Information provided:
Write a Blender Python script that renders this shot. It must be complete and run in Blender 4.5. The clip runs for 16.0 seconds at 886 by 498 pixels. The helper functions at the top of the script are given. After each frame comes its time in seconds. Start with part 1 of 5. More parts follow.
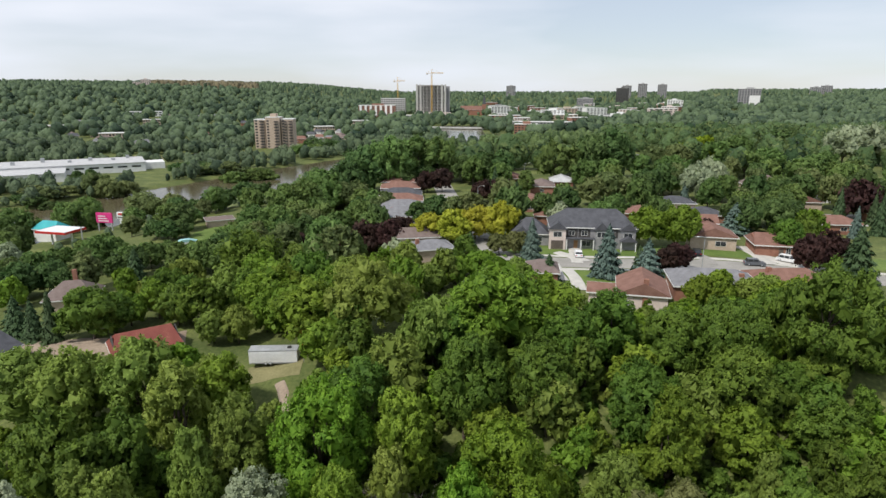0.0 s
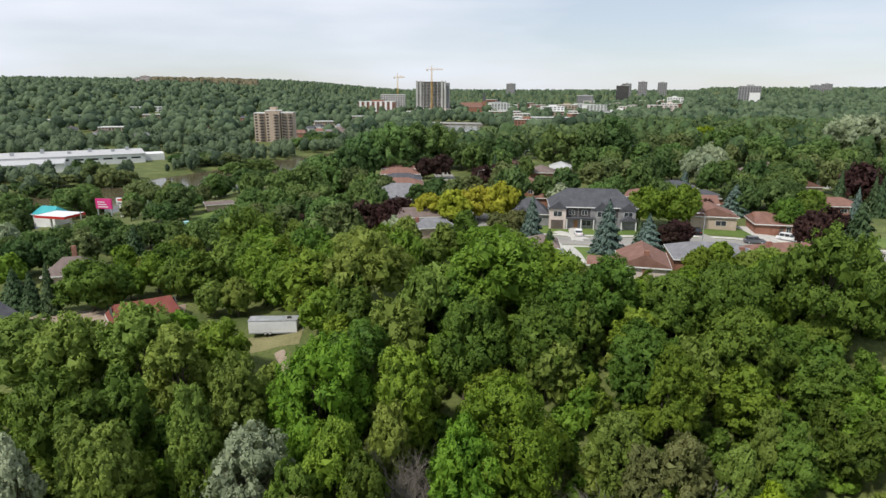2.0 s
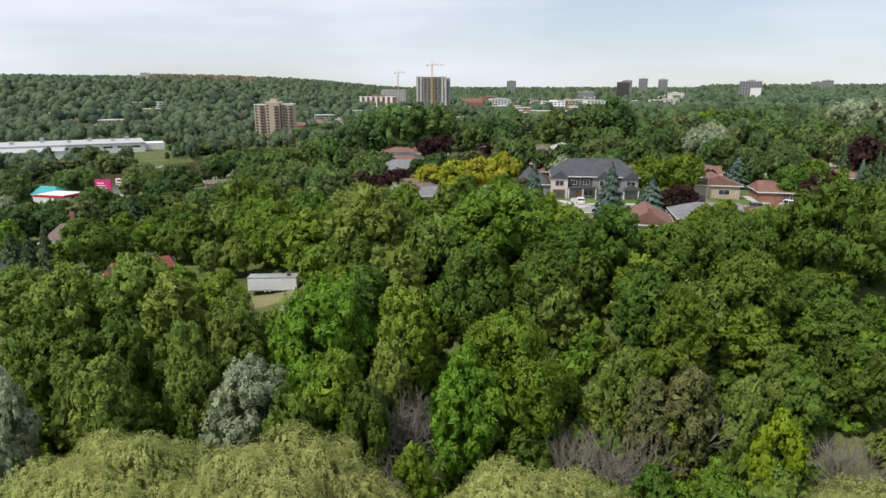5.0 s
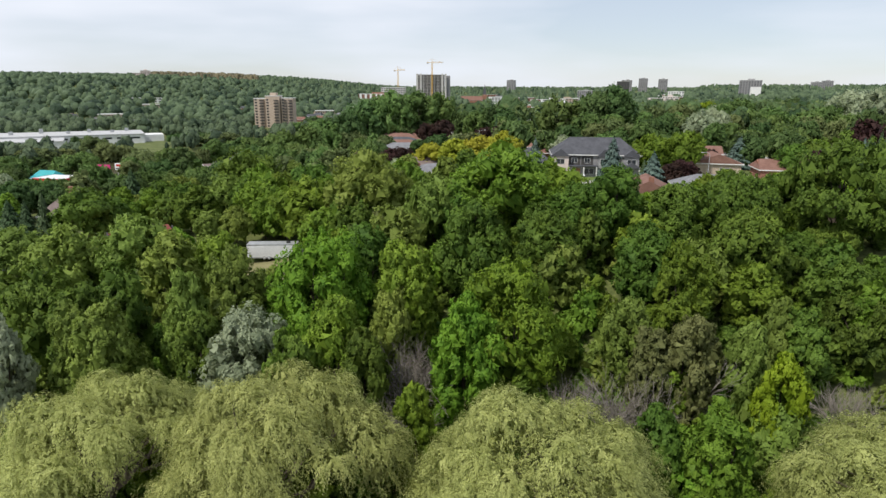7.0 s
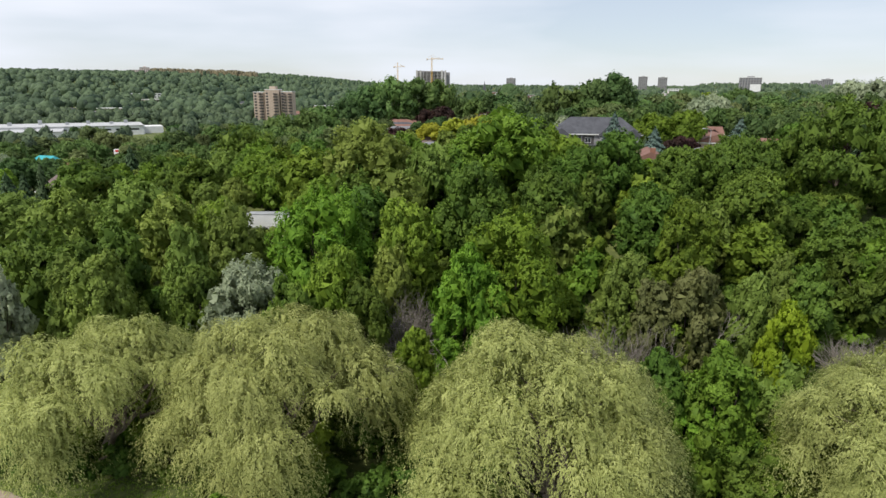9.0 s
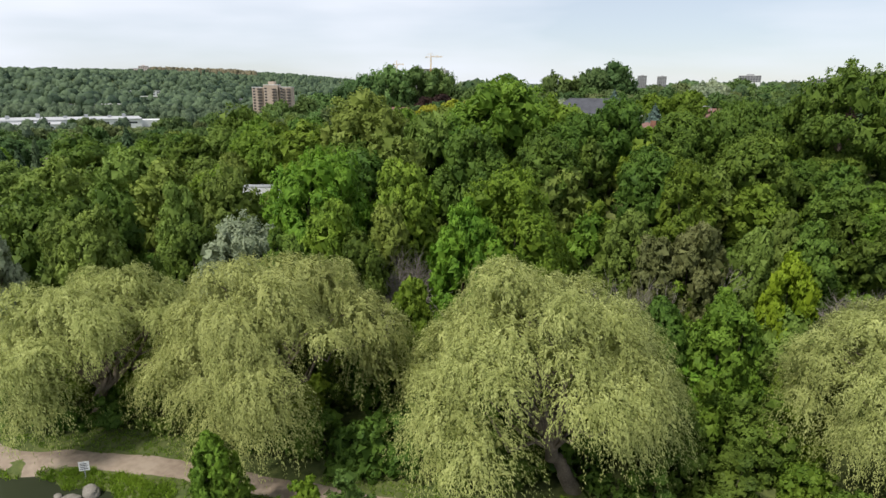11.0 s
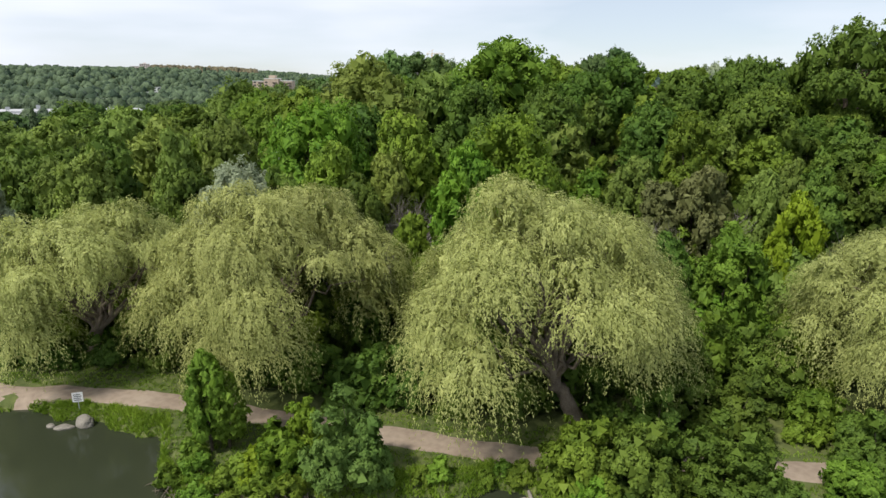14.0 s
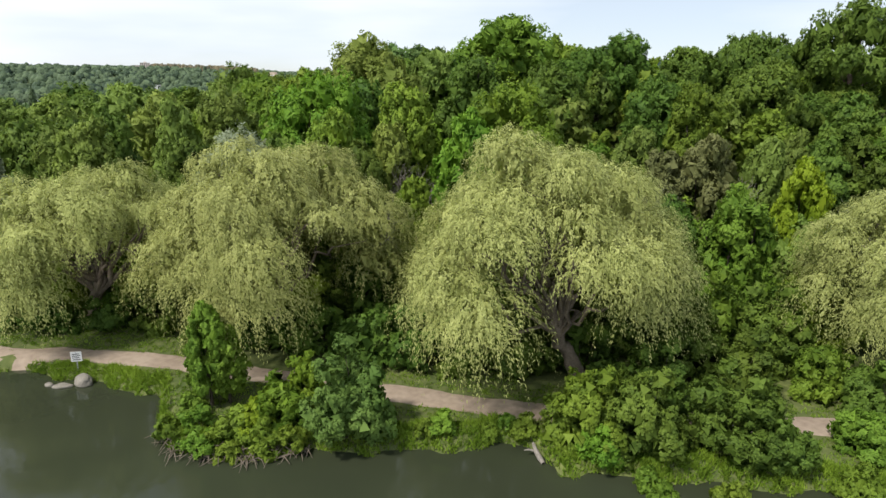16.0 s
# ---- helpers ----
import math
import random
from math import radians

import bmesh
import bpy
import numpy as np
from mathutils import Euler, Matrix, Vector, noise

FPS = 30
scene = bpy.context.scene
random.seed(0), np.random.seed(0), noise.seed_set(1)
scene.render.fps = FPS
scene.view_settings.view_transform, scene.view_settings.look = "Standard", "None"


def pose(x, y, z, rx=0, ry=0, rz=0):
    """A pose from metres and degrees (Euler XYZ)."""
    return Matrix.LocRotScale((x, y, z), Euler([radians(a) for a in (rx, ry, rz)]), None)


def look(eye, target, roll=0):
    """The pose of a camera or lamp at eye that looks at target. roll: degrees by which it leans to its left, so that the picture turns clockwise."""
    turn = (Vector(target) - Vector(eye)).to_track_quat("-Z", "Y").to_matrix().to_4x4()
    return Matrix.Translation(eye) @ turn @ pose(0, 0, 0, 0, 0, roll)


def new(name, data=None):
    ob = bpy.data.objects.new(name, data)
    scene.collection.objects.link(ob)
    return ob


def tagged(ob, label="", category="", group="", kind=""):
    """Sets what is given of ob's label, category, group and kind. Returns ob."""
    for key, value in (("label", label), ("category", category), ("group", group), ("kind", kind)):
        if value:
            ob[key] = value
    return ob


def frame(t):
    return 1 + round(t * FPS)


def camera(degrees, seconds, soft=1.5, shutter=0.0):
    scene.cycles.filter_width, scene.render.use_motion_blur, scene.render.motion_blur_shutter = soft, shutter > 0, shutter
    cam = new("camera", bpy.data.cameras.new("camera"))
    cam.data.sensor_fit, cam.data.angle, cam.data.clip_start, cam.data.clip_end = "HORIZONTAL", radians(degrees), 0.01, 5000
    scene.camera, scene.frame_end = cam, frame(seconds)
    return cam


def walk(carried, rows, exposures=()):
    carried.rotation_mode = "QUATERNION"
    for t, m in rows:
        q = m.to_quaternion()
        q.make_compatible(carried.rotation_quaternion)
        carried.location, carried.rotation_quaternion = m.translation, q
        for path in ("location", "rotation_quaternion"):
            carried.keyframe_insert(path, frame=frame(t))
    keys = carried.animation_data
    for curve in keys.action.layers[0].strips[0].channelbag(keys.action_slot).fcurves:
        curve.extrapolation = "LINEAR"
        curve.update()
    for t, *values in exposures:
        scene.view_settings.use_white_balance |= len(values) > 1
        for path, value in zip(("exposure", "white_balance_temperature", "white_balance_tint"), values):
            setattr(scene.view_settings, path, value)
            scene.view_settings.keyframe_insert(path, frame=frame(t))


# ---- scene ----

Written request: Transcribe the material exactly, keeping every word and none of the pictures.

The output:
Write a Blender Python script that renders this shot. It must be complete and run in Blender 4.5. The clip runs for 16.0 seconds at 886 by 498 pixels. The helper functions at the top of the script are given. After each frame comes its time in seconds. Start with part 1 of 5. More parts follow.
0.0 s
2.0 s
5.0 s
7.0 s
9.0 s
11.0 s
14.0 s
16.0 s
# ---- helpers ----
import math
import random
from math import radians

import bmesh
import bpy
import numpy as np
from mathutils import Euler, Matrix, Vector, noise

FPS = 30
scene = bpy.context.scene
random.seed(0), np.random.seed(0), noise.seed_set(1)
scene.render.fps = FPS
scene.view_settings.view_transform, scene.view_settings.look = "Standard", "None"


def pose(x, y, z, rx=0, ry=0, rz=0):
    """A pose from metres and degrees (Euler XYZ)."""
    return Matrix.LocRotScale((x, y, z), Euler([radians(a) for a in (rx, ry, rz)]), None)


def look(eye, target, roll=0):
    """The pose of a camera or lamp at eye that looks at target. roll: degrees by which it leans to its left, so that the picture turns clockwise."""
    turn = (Vector(target) - Vector(eye)).to_track_quat("-Z", "Y").to_matrix().to_4x4()
    return Matrix.Translation(eye) @ turn @ pose(0, 0, 0, 0, 0, roll)


def new(name, data=None):
    ob = bpy.data.objects.new(name, data)
    scene.collection.objects.link(ob)
    return ob


def tagged(ob, label="", category="", group="", kind=""):
    """Sets what is given of ob's label, category, group and kind. Returns ob."""
    for key, value in (("label", label), ("category", category), ("group", group), ("kind", kind)):
        if value:
            ob[key] = value
    return ob


def frame(t):
    return 1 + round(t * FPS)


def camera(degrees, seconds, soft=1.5, shutter=0.0):
    scene.cycles.filter_width, scene.render.use_motion_blur, scene.render.motion_blur_shutter = soft, shutter > 0, shutter
    cam = new("camera", bpy.data.cameras.new("camera"))
    cam.data.sensor_fit, cam.data.angle, cam.data.clip_start, cam.data.clip_end = "HORIZONTAL", radians(degrees), 0.01, 5000
    scene.camera, scene.frame_end = cam, frame(seconds)
    return cam


def walk(carried, rows, exposures=()):
    carried.rotation_mode = "QUATERNION"
    for t, m in rows:
        q = m.to_quaternion()
        q.make_compatible(carried.rotation_quaternion)
        carried.location, carried.rotation_quaternion = m.translation, q
        for path in ("location", "rotation_quaternion"):
            carried.keyframe_insert(path, frame=frame(t))
    keys = carried.animation_data
    for curve in keys.action.layers[0].strips[0].channelbag(keys.action_slot).fcurves:
        curve.extrapolation = "LINEAR"
        curve.update()
    for t, *values in exposures:
        scene.view_settings.use_white_balance |= len(values) > 1
        for path, value in zip(("exposure", "white_balance_temperature", "white_balance_tint"), values):
            setattr(scene.view_settings, path, value)
            scene.view_settings.keyframe_insert(path, frame=frame(t))


# ---- scene ----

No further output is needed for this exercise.